* start *

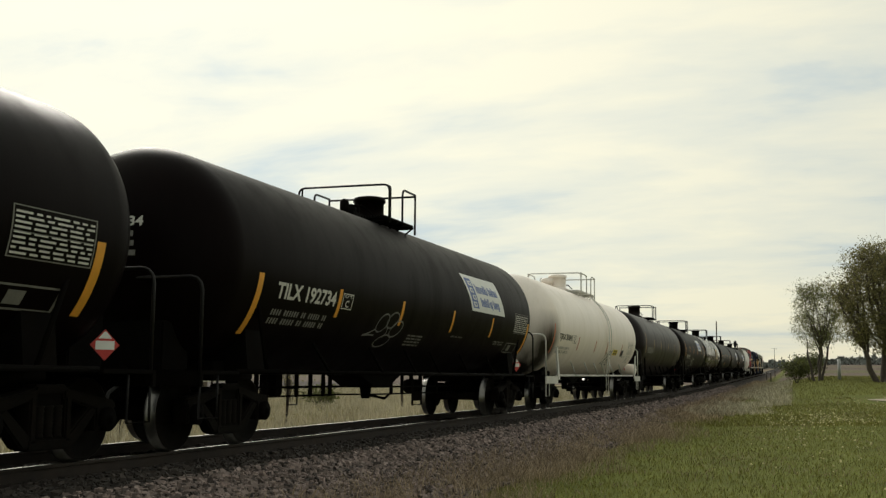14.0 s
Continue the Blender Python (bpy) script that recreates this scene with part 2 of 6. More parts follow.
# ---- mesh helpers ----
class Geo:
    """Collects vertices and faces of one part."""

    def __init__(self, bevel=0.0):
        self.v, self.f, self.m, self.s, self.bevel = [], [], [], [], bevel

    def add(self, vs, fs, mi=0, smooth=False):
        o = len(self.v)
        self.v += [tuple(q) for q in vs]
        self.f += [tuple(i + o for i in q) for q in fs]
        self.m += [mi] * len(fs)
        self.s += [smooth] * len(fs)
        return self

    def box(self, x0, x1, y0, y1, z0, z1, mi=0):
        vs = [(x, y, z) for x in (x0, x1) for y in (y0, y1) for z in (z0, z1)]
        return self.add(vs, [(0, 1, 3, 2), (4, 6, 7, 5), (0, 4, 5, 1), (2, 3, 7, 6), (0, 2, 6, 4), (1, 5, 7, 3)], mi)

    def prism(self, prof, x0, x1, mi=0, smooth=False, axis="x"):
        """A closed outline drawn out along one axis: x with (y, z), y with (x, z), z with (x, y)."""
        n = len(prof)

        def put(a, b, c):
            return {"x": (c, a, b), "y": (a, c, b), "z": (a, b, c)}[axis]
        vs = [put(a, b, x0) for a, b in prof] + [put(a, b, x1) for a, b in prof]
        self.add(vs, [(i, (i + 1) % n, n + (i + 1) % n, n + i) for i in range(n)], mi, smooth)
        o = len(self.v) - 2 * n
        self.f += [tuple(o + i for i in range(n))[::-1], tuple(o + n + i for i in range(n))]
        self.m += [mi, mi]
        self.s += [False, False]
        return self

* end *

**Given task**
Omit the pictures and give the material again, exactly and in full.

**Solution to this exercise**
14.0 s
Continue the Blender Python (bpy) script that recreates this scene with part 2 of 6. More parts follow.
# ---- mesh helpers ----
class Geo:
    """Collects vertices and faces of one part."""

    def __init__(self, bevel=0.0):
        self.v, self.f, self.m, self.s, self.bevel = [], [], [], [], bevel

    def add(self, vs, fs, mi=0, smooth=False):
        o = len(self.v)
        self.v += [tuple(q) for q in vs]
        self.f += [tuple(i + o for i in q) for q in fs]
        self.m += [mi] * len(fs)
        self.s += [smooth] * len(fs)
        return self

    def box(self, x0, x1, y0, y1, z0, z1, mi=0):
        vs = [(x, y, z) for x in (x0, x1) for y in (y0, y1) for z in (z0, z1)]
        return self.add(vs, [(0, 1, 3, 2), (4, 6, 7, 5), (0, 4, 5, 1), (2, 3, 7, 6), (0, 2, 6, 4), (1, 5, 7, 3)], mi)

    def prism(self, prof, x0, x1, mi=0, smooth=False, axis="x"):
        """A closed outline drawn out along one axis: x with (y, z), y with (x, z), z with (x, y)."""
        n = len(prof)

        def put(a, b, c):
            return {"x": (c, a, b), "y": (a, c, b), "z": (a, b, c)}[axis]
        vs = [put(a, b, x0) for a, b in prof] + [put(a, b, x1) for a, b in prof]
        self.add(vs, [(i, (i + 1) % n, n + (i + 1) % n, n + i) for i in range(n)], mi, smooth)
        o = len(self.v) - 2 * n
        self.f += [tuple(o + i for i in range(n))[::-1], tuple(o + n + i for i in range(n))]
        self.m += [mi, mi]
        self.s += [False, False]
        return self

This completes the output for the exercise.